─── Material

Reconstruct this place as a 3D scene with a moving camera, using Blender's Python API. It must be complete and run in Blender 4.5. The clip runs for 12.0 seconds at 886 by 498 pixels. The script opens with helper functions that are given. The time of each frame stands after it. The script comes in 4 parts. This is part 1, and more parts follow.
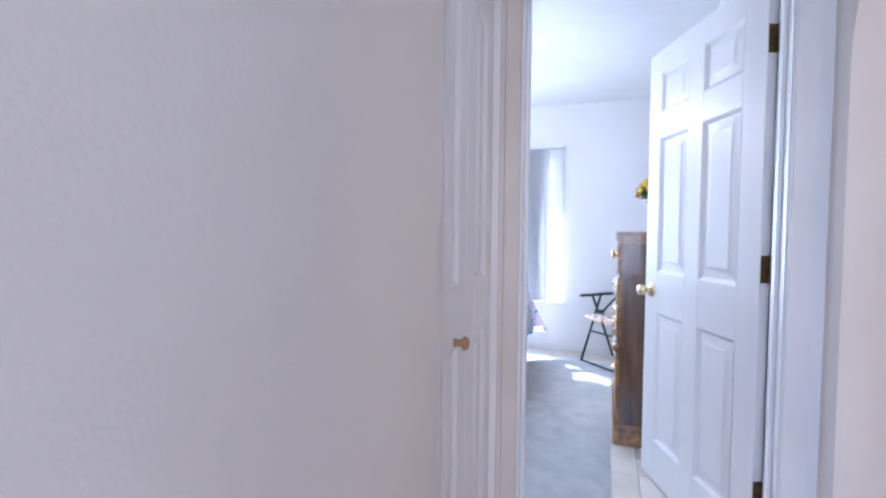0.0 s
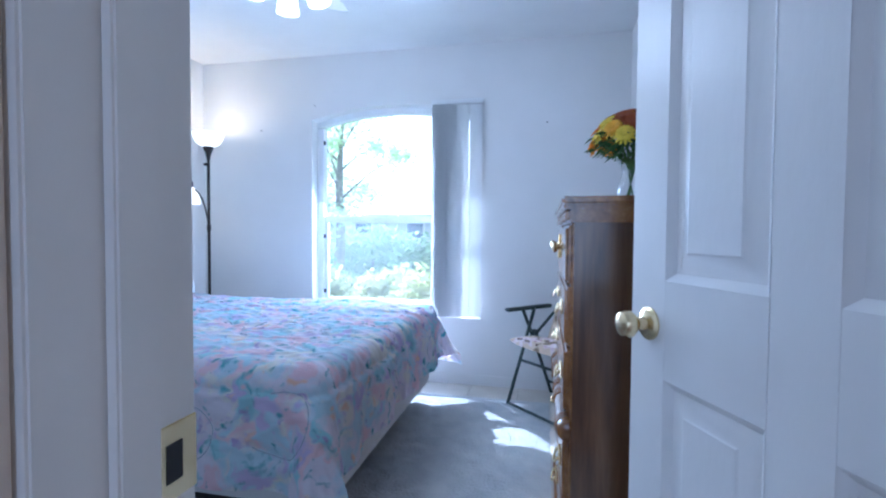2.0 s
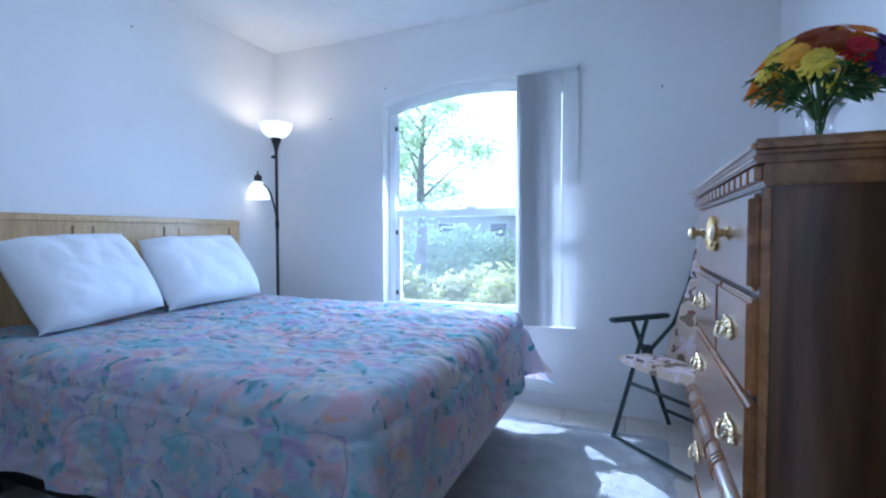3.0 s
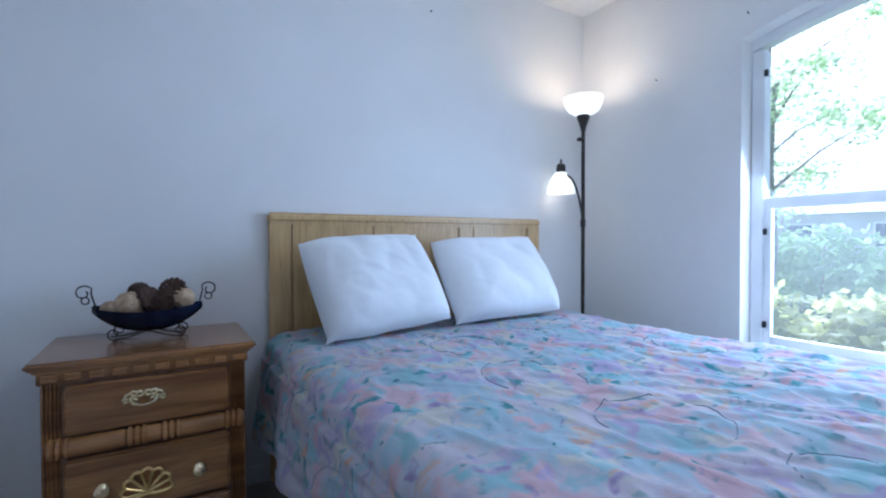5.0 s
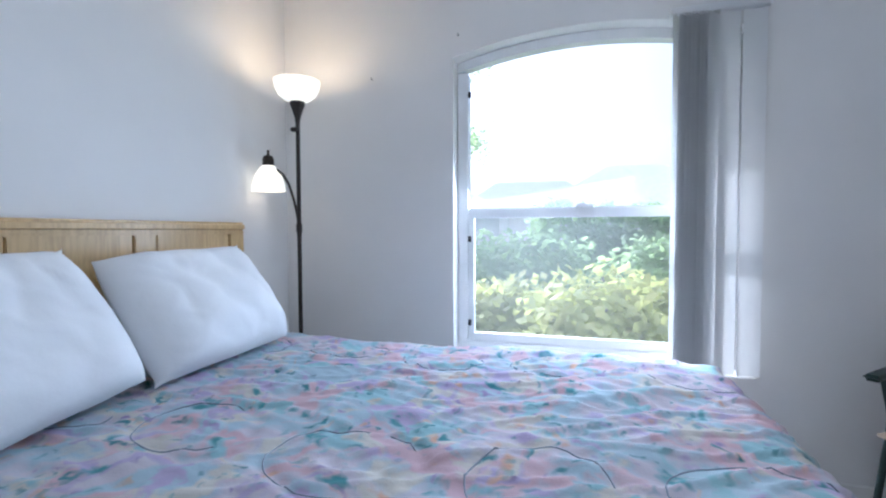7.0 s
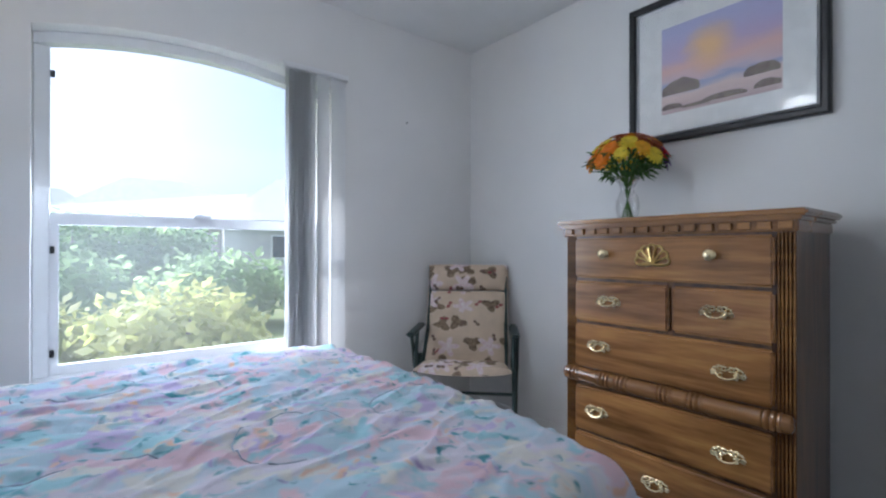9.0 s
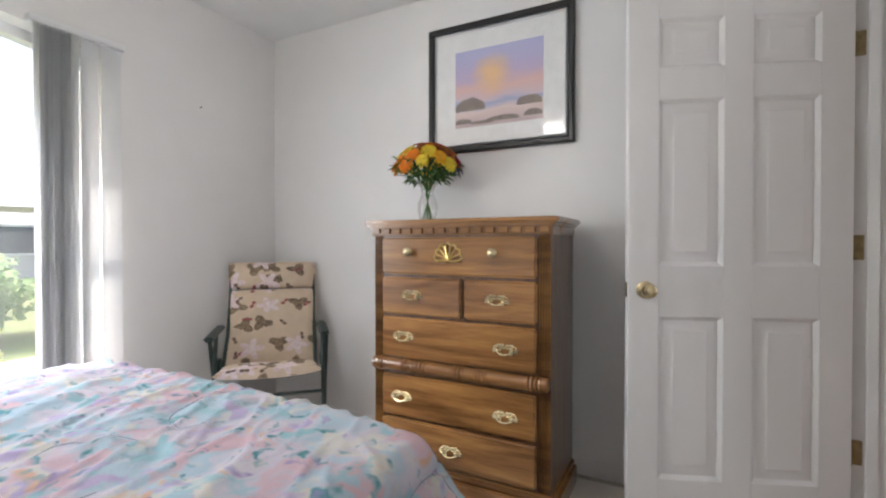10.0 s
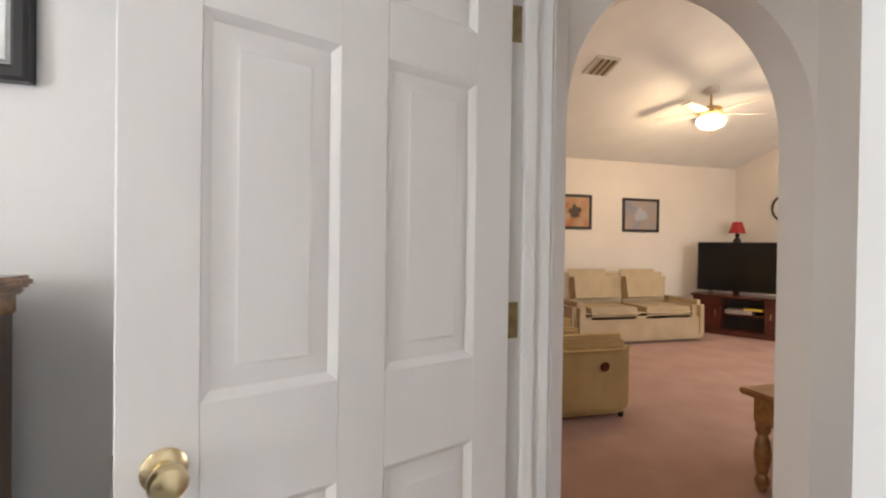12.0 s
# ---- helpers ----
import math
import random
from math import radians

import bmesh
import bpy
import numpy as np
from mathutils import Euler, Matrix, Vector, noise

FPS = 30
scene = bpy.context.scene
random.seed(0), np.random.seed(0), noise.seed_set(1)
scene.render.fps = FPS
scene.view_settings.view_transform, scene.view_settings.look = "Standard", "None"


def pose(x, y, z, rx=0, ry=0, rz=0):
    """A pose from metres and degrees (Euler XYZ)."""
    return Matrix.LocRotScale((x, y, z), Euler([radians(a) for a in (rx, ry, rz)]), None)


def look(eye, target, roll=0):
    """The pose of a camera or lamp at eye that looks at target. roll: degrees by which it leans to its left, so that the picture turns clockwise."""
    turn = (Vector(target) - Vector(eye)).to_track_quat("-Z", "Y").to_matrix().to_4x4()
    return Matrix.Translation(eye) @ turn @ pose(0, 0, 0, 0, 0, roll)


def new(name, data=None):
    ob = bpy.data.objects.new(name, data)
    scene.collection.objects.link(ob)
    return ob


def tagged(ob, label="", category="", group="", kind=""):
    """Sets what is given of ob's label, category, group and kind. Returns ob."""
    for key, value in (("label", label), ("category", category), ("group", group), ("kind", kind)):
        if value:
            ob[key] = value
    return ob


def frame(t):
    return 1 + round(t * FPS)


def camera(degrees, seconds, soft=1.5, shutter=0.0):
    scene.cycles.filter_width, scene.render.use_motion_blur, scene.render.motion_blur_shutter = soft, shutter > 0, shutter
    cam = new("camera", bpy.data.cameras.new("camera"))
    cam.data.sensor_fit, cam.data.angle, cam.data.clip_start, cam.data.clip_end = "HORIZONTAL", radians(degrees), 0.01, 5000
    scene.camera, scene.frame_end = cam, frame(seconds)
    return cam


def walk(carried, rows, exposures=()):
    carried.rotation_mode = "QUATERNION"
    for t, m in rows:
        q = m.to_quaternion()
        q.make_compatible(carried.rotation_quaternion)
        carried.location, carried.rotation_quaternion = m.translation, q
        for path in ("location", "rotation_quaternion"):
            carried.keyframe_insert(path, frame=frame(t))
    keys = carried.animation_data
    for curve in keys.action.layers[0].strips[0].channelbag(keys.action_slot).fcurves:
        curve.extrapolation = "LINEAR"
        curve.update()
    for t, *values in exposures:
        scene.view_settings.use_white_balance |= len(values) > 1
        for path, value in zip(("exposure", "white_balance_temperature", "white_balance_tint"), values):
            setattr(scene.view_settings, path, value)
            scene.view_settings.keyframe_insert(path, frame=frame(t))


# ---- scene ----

──────

### Exercise requirements
In your copy of the listing above, reproduce each line exactly and omit all pictures.

### Exercise result
Reconstruct this place as a 3D scene with a moving camera, using Blender's Python API. It must be complete and run in Blender 4.5. The clip runs for 12.0 seconds at 886 by 498 pixels. The script opens with helper functions that are given. The time of each frame stands after it. The script comes in 4 parts. This is part 1, and more parts follow.
0.0 s
2.0 s
3.0 s
5.0 s
7.0 s
9.0 s
10.0 s
12.0 s
# ---- helpers ----
import math
import random
from math import radians

import bmesh
import bpy
import numpy as np
from mathutils import Euler, Matrix, Vector, noise

FPS = 30
scene = bpy.context.scene
random.seed(0), np.random.seed(0), noise.seed_set(1)
scene.render.fps = FPS
scene.view_settings.view_transform, scene.view_settings.look = "Standard", "None"


def pose(x, y, z, rx=0, ry=0, rz=0):
    """A pose from metres and degrees (Euler XYZ)."""
    return Matrix.LocRotScale((x, y, z), Euler([radians(a) for a in (rx, ry, rz)]), None)


def look(eye, target, roll=0):
    """The pose of a camera or lamp at eye that looks at target. roll: degrees by which it leans to its left, so that the picture turns clockwise."""
    turn = (Vector(target) - Vector(eye)).to_track_quat("-Z", "Y").to_matrix().to_4x4()
    return Matrix.Translation(eye) @ turn @ pose(0, 0, 0, 0, 0, roll)


def new(name, data=None):
    ob = bpy.data.objects.new(name, data)
    scene.collection.objects.link(ob)
    return ob


def tagged(ob, label="", category="", group="", kind=""):
    """Sets what is given of ob's label, category, group and kind. Returns ob."""
    for key, value in (("label", label), ("category", category), ("group", group), ("kind", kind)):
        if value:
            ob[key] = value
    return ob


def frame(t):
    return 1 + round(t * FPS)


def camera(degrees, seconds, soft=1.5, shutter=0.0):
    scene.cycles.filter_width, scene.render.use_motion_blur, scene.render.motion_blur_shutter = soft, shutter > 0, shutter
    cam = new("camera", bpy.data.cameras.new("camera"))
    cam.data.sensor_fit, cam.data.angle, cam.data.clip_start, cam.data.clip_end = "HORIZONTAL", radians(degrees), 0.01, 5000
    scene.camera, scene.frame_end = cam, frame(seconds)
    return cam


def walk(carried, rows, exposures=()):
    carried.rotation_mode = "QUATERNION"
    for t, m in rows:
        q = m.to_quaternion()
        q.make_compatible(carried.rotation_quaternion)
        carried.location, carried.rotation_quaternion = m.translation, q
        for path in ("location", "rotation_quaternion"):
            carried.keyframe_insert(path, frame=frame(t))
    keys = carried.animation_data
    for curve in keys.action.layers[0].strips[0].channelbag(keys.action_slot).fcurves:
        curve.extrapolation = "LINEAR"
        curve.update()
    for t, *values in exposures:
        scene.view_settings.use_white_balance |= len(values) > 1
        for path, value in zip(("exposure", "white_balance_temperature", "white_balance_tint"), values):
            setattr(scene.view_settings, path, value)
            scene.view_settings.keyframe_insert(path, frame=frame(t))


# ---- scene ----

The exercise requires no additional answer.